Perhaps one of the most outstanding measures in the act, is that up to three founders per startup will be granted an as yet unspecified stipend. The amount of the stipend is to be calculated “based on the average previous income for employees and a fixed allowance for those unemployed”.

In a bid to reduce the cost of hiring employees, the act will also maintain employment programmes like the Stage “d’initiation à la vie professionnelle” (SIVP) “for graduates who launch a startup, or join one as an employee”.

For years, SIVP has been one of Tunisia’s largest active labor market programmes. The initiative incentivizes employers to take on new employees by initially offering them hiring credit, and from 2004 by paying the subsidy directly to graduates.

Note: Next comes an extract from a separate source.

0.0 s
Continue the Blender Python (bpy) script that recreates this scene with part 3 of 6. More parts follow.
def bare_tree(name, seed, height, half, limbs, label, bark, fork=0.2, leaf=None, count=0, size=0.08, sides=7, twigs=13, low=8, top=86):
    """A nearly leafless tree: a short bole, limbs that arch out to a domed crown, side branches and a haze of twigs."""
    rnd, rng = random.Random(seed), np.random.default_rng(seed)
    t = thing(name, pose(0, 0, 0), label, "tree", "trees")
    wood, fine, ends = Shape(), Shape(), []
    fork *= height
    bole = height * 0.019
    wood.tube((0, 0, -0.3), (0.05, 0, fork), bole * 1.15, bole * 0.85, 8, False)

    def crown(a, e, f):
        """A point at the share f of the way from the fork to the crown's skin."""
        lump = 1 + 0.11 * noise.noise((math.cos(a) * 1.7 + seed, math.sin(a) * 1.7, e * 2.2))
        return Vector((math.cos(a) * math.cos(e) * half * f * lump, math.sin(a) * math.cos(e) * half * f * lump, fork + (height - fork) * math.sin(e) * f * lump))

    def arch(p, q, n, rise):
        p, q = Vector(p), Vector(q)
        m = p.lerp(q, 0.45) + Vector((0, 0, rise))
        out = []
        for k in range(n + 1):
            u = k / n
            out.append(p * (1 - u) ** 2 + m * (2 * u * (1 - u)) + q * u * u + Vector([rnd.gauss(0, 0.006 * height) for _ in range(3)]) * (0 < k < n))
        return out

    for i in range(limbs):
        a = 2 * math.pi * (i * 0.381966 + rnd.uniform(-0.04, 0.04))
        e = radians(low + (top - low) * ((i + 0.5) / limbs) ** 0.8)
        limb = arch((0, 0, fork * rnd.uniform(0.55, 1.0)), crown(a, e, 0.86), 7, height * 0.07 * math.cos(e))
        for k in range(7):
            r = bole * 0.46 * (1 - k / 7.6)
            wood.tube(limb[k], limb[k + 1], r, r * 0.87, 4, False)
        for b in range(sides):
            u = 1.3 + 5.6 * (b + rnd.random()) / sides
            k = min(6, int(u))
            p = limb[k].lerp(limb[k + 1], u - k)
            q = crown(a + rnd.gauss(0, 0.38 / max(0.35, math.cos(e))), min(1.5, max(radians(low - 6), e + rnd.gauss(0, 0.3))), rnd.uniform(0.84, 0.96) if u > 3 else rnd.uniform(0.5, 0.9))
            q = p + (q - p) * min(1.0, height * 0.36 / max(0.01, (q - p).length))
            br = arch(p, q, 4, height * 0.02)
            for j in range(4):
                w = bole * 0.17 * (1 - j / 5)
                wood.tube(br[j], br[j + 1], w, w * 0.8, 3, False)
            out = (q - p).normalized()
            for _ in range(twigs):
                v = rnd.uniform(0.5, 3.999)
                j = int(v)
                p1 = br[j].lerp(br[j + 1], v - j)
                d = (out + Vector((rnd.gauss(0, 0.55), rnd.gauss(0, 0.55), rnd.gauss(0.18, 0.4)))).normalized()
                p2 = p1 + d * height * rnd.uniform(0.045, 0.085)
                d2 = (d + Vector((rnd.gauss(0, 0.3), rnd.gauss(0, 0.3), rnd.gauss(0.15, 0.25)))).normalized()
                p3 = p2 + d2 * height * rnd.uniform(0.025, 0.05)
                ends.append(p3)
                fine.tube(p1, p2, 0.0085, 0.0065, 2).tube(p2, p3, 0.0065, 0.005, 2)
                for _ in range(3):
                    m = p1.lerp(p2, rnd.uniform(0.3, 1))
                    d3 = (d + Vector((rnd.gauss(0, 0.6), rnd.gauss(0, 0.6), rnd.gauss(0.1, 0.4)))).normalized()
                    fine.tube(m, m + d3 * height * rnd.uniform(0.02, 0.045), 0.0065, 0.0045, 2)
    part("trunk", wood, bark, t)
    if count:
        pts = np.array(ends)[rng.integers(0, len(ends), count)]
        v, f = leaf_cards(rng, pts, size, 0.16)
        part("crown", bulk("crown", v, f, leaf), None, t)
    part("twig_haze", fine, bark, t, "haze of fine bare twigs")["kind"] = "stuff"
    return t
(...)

In addition, the act also aims to cover patenting fees for startups locally, and internationally.

Creation, development, and liquidation

Four of the act’s measures are based around making it easier to start, run and end a business. The law will do this through the setting up of a startup portal, reform of the Commercial Companies Code and tax exemptions

The startup portal will be a “point of contact” for startups where administrative and regulatory processes around the creation, development, and the liquidation of startups will be settled.

Under the new act, the country’s Commercial Companies Code will be reformed to allow for simplified share companies, preferred shares, free shares, and warrants.

The act also stipulates that startups be exempt from corporate tax. In addition, the state will also take charge of employer, and employee social taxes for startups.

Financing startups

A total of five measures in the act cater to issues around funding for startups.

The first covers tax relief for individuals and entities that directly invest in startups or that subscribe to venture capital funds investing in startups, “within the limits of income or profit subject to taxation”.

The second, a tax relief on capital gains, exempts investments into startups from capital gain taxation. The act also has a provision allowing startups to issue “several convertible bonds, regardless of the option period for conversion”.

In addition, startups that opt to raise capital via a contribution in kind will be authorized to designate themselves their own contribution auditors.

Another measure meant to ensure startups have access to funding “guarantees VC funds investment in startups for up to 30% of the amount invested”.

Under the new law, startups will be considered as small business as per Tunisia’s Article 20 of Decree 2014-1309,” for which any public purchaser must reserve 20% of the annual budgeted amount of its good, services and studies contracts”.

Access to international markets

The startup act raises the maximum amount startups can pay through a prepaid card that allows web users to pay for online transactions in foreign currency.

The startup act raises the maximum amount startups can pay through the card — the International Technology Card (launched in 2015 by the country’s postal service) — to Tunisian Dinar 100 000 ($39 000) per year.

In addition, the act has a provision allowing for each startup to open a “special foreign exchange account” in the country.

Startups will be allowed to use the accounts meant for capital contributions, quasi-capital, and revenue in foreign currencies. Moreover, companies will be able to invest the assets of these accounts abroad “freely and without any authorization”.

The law also classifies startups as “authorized economic operators” under its customs code, with the companies being exempt from certain imports and customs procedures, particularly around telecoms, and electronic equipment.

For now, it remains to be seen what impact the act will have on teach startups in Tunisia — as laws pertaining to some of the measures will have to be introduced or amended for some of the measures to be affected.